This is going to be a hard one.
On March 3rd I found out that the ranch camp, Bates Bar J, I have been attending since I was 8, and working at since I was 16 - first as a camp counsellor, then as a riding leader, was up for sale. I don't begrudge anyone the burden of owning a place like that - completely privately owned and operated, it's the only camp in Alberta that isn't subsidized or helped by a government or outside organization. It's a second generation owned ranch, with a fourth generation now living and growing up there. It's hectic, and I am sure, hard to manage at times. Not only that, but people walk away from businesses all the time, for a plethora of reasons... it's just hard that this particular business is grounded and built on emotion. Yesterday, an official email was sent out to parents of campers - young, and old. My mom received the email, which is so strange because at one point she was such a big part of my camp process, and now I disappear there every summer on my own accord.
Obviously this blog post has been brewing for a long time, and it is probably the first of many, but I wanted to make sure that I knew what I was saying, that I wasn't going to emotionally spew out things that I would later regret. Also, I wanted everyone to find out on their own accord, and process it themselves.
It's hard to explain in words what Bates Bar J means to me... BBJ encompasses my entire soul. Not only is it where I discovered my love for horses, i've made lifelong friends there, and for a greater part of my existence on earth it has been the one anchor in the turbulence that is life. It is pure, beautiful and wonderful. Essentially, in the summer months, it is home. More so, in my heart.. it is always home.
The day after I discovered that camp as we know it will forever be changed as of fall, I wrote down all my feelings.
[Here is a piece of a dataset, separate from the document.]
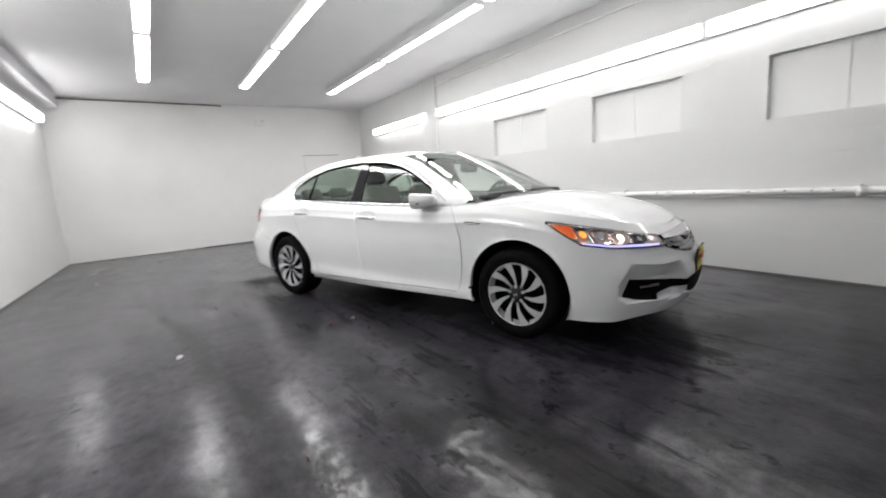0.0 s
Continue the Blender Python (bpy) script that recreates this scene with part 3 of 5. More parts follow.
def build_shell(car, paint):
    cols, keys = shell_columns()
    n, rows = len(cols), len(ROWS_V)
    pts = [shell_point(c, v, keys) for v in ROWS_V for c in cols]
    kinds = {}
    for k, c in enumerate(cols):
        kinds[k] = c[1] if c[0] == "side" else -1
    regions = {"body": [], "rear_door": [], "front_door": []}
    for r in range(rows - 1):
        for k in range(n - 1):
            q = (r * n + k, r * n + k + 1, (r + 1) * n + k + 1, (r + 1) * n + k)
            which = "body"
            if r >= DOOR_ROW and kinds[k] in (1, 2):
                which = "rear_door" if kinds[k] == 1 else "front_door"
            regions[which].append(q)
    # wheel openings
    inside = lambda p: p.y > 0.45 and min((p - Vector((s * AXLE, p.y, 0.332 - (DROP * 0.8 if s > 0 else 0)))).length for s in (-1, 1)) < ARCH
    hid = [inside(p) for p in pts]
    kept = [q for q in regions["body"] if not all(hid[i] for i in q)]
    used = {i for q in kept for i in q if hid[i]}
    for i in used:
        p = pts[i]
        c = Vector((math.copysign(AXLE, p.x), p.y, 0.332 - (DROP * 0.8 if p.x > 0 else 0)))
        pts[i] = c + (p - c).normalized() * ARCH
        pts[i].y = flank(pts[i].x, max(pts[i].z, 0.24)).y + 0.006
    regions["body"] = kept
    # cups behind the door handles
    for i in {i for name in ("rear_door", "front_door") for q in regions[name] for i in q}:
        p = pts[i]
        for cx, cz in HANDLES:
            r = ((p.x - cx) / 0.105) ** 2 + ((p.z - cz) / 0.046) ** 2
            if r < 1:
                p.y -= 0.016 * (1 - r * r)
    out = {}
    for name, faces in regions.items():
        ids = sorted({i for q in faces for i in q})
        back = {i: k for k, i in enumerate(ids)}
        p, f = [pts[i] for i in ids], [tuple(back[i] for i in q) for q in faces]
        if name == "body":
            p, f = lips(p, f)
        else:
            p, f = edged(p, f, 0.003, 0.03)
        out[name] = (p, f)
    # bonnet and boot lid tops, from the shoulder to the middle
    ws = [1, 0.985, 0.96, 0.92, 0.86, 0.78, 0.68, 0.55, 0.42, 0.28, 0.14, 0]
    front_cols = [k for k, c in enumerate(cols) if pts[(rows - 1) * n + k].x > 0.86]
    bonnet = []
    for w in ws:
        row = []
        for k in front_cols:
            p = pts[(rows - 1) * n + k]
            y = w * p.y
            lift = np.interp(p.x, [0.86, 1.3, 1.8, 2.15, 2.27], [0.042, 0.046, 0.045, 0.028, 0.008])
            shift = (1.14 - 0.21 * (y / 0.8) ** 2 - 0.86) * max(0, 1 - (p.x - 0.86) / 1.3) * (1 - w**5)
            row.append(Vector((p.x + shift, y, p.z + lift * (1 - w**2.6))))
        bonnet.append(row)
    rear_cols = [k for k, c in enumerate(cols) if pts[(rows - 1) * n + k].x < -1.45]
    boot = []
    for w in ws:
        row = []
        for k in rear_cols:
            p = pts[(rows - 1) * n + k]
            y = w * p.y
            lift = np.interp(p.x, [-2.48, -2.3, -2.1, -1.9, -1.5], [0.03, 0.05, 0.074, 0.086, 0.088])
            goal = -2.0 + 0.14 * (y / 0.8) ** 2
            shift = (goal + 1.45) * max(0, (p.x + 2.48) / 1.03) * (1 - w**5)
            row.append(Vector((p.x + shift, y, p.z + lift * (1 - w**6.5))))
        boot.append(row)
    part("body", both(joined(out["body"])), paint, car, smooth=True, crease=24)
    part("bonnet", both(grid(bonnet)), paint, car, smooth=True)
    part("boot_lid_top", both(grid(boot)), paint, car, smooth=True)
    doors = []
    for name in ("rear_door", "front_door"):
        for mesh in (out[name], flipped(out[name])):
            doors.append(part(name, mesh, paint, car, smooth=True, crease=40))
    return doors


def lips(points, faces):
    """Turns the edges of the wheel openings and of the sill inwards."""
    edges = {(a, b) for q in faces for a, b in zip(q, q[1:] + q[:1])}
    pts, extra, back, copy = list(points), [], {}, {}
    for a, b in sorted(edges):
        if (b, a) in edges:
            continue
        if any(points[i].y < 0.02 for i in (a, b)):
            continue
        for i in (a, b):
            if i not in back:
                copy[i] = len(pts)
                pts.append(points[i].copy())
                back[i] = len(pts)
                pts.append(points[i] + Vector((0, -0.028 if points[i].y > 0.3 else 0, 0)))
        extra.append((copy[b], copy[a], back[a], back[b]))
    return pts, list(faces) + extra


# glasshouse
RAIL = [(1.02, 0.800, 0.982), (0.90, 0.772, 1.030), (0.78, 0.745, 1.100), (0.58, 0.700, 1.218), (0.38, 0.658, 1.322), (0.20, 0.628, 1.376), (0.0, 0.618, 1.401), (-0.3, 0.620, 1.414), (-0.6, 0.615, 1.413), (-0.9, 0.602, 1.396), (-1.15, 0.588, 1.366), (-1.35, 0.592, 1.314), (-1.6, 0.612, 1.232), (-1.85, 0.645, 1.135), (-2.0, 0.668, 1.072)]
OPENING_TOP = [(-1.392, 1.115), (-1.384, 1.160), (-1.350, 1.197), (-1.215, 1.249), (-1.029, 1.306), (-0.831, 1.349), (-0.562, 1.372), (-0.297, 1.376), (0.002, 1.355), (0.187, 1.315), (0.372, 1.246), (0.558, 1.148), (0.640, 1.098)]


def belt(x):
    return ease(x, SHOULDER) + 0.006


def side_y(x, z, inset=0.0):
    d = max(0.0, z - 0.985)
    bow = 0.022 * max(0.0, x - 0.1) ** 2 + 0.15 * max(0.0, -0.8 - x) ** 2
    return 0.868 - 0.50 * d - 0.14 * d * d - bow - inset + min(0, z - 0.985) * -0.1


def glass_top(x):
    return np.interp(x, [a for a, _ in OPENING_TOP], [b for _, b in OPENING_TOP])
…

I'll share some of that here...
Where is my mind right now?
I guess i'm in a bit of a mixed up place. I know certain things that I need to do in case of the unforeseeable - the ranch falling to someone who doesn't value the camp's virtues and traditions, or just plainly doesn't want the camp.
- I need to be out there for the entirety of the summer. I need to soak in every single moment of BBJ, and live in every second. I need to walk across the bridge every morning being thankful for what this place has provided me. I need to understand how blessed the land is, and how blessed I am for having experienced it. I just need to breathe it all in, because I love it so.
- I need to buy Jingle. It's funny because in my gut I knew that by September I would have him, but now it's definite. I need to find somewhere safe for him, and somewhere that makes him happy. This is so worrisome, I know that he's my "forever horse", that no matter how many horses I own, or how expensive some of them may be, I will have to keep him, maintain him and love him.
This is a gigantic leap.
I don't want the ranch to change hands, I just want it to stay forever the same. Forever my childhood, forever my adolescence, forever what it is. I want my kids to attend Bates Bar J, my grandkids... it's not even a camp to me, it is so eternally my home, the place where I have found the most happiness year after year
... to think what life would have been like without this place.
All the comments "when are you going to grow up?" etc. all along I knew that none of that mattered, that this place was where I belonged, more than any other place in this world.
& what if i'm to wake up and it's all gone?
i'll be so lost.
I want to treasure the shed, I want to remember the grease river front, the far lookout, all these places where i've left so much of my heart.
Bates Bar J... is my home, my life, my soul and spirit. It is where I leave behind so much of myself and it seems ridiculous because it's only 2 months out of 12... but all of a sudden I find myself realizing more and more that no matter what lofty goals, no matter how high my aspirations are, I always want to return to that place. I always want it to remain whole. Physically, not just in my mind.
I feel as if someone is tearing me apart.
Where will I call home if not beneath this big, blue sky?
Re-typing that I expected to cry, I expected the raw flood of emotions to reappear. To be rocking back and forth just sobbing.. but I didn't. Some days, are better than others, I think. I akin this experience, that of my spiritual home being sold, first to a breakup. When I first found the news I felt like the love of my life had suddenly got up and walked out the front door, leaving me alone and confused. It has now morphed into the process of watching something die, I feel as if I am nurturing every moment, picking carefully through my memories, reliving moments... because, it might all be gone as of September. That is an exceptionally morbid statement, but, I hold it true to myself.
I am trying to stay positive, but, it is hard. Even optimism is a hard pill to swallow sometimes.
So for now, I am very contemplative about the whole situation, but it has encompassed my entire heart and brain as of late. I feel very disconnected, and at times alone in my thoughts... thinking about a future without the place I love so much. I suppose I just wanted to be able to walk away from it myself, as so many people seemingly have. Those people seem happy, and functioning in their older lives, and I'm sure I will be as well. Yet, there is always just that thought in the back of my mind... what would have been?
I'm not sure if any of you reading this, aside from those fellow BBJers that read this blog, will understand this feeling, as I know it is a very particular and hard to place one. It is as if someone has shut a door on my childhood, is slowly shutting a door on my future and is telling me, "just stand there, just breathe, don't move." It's suffocating.
Anyways... that is where I am right now.
If we are lost, then we are lost together. Bates Bar J forever.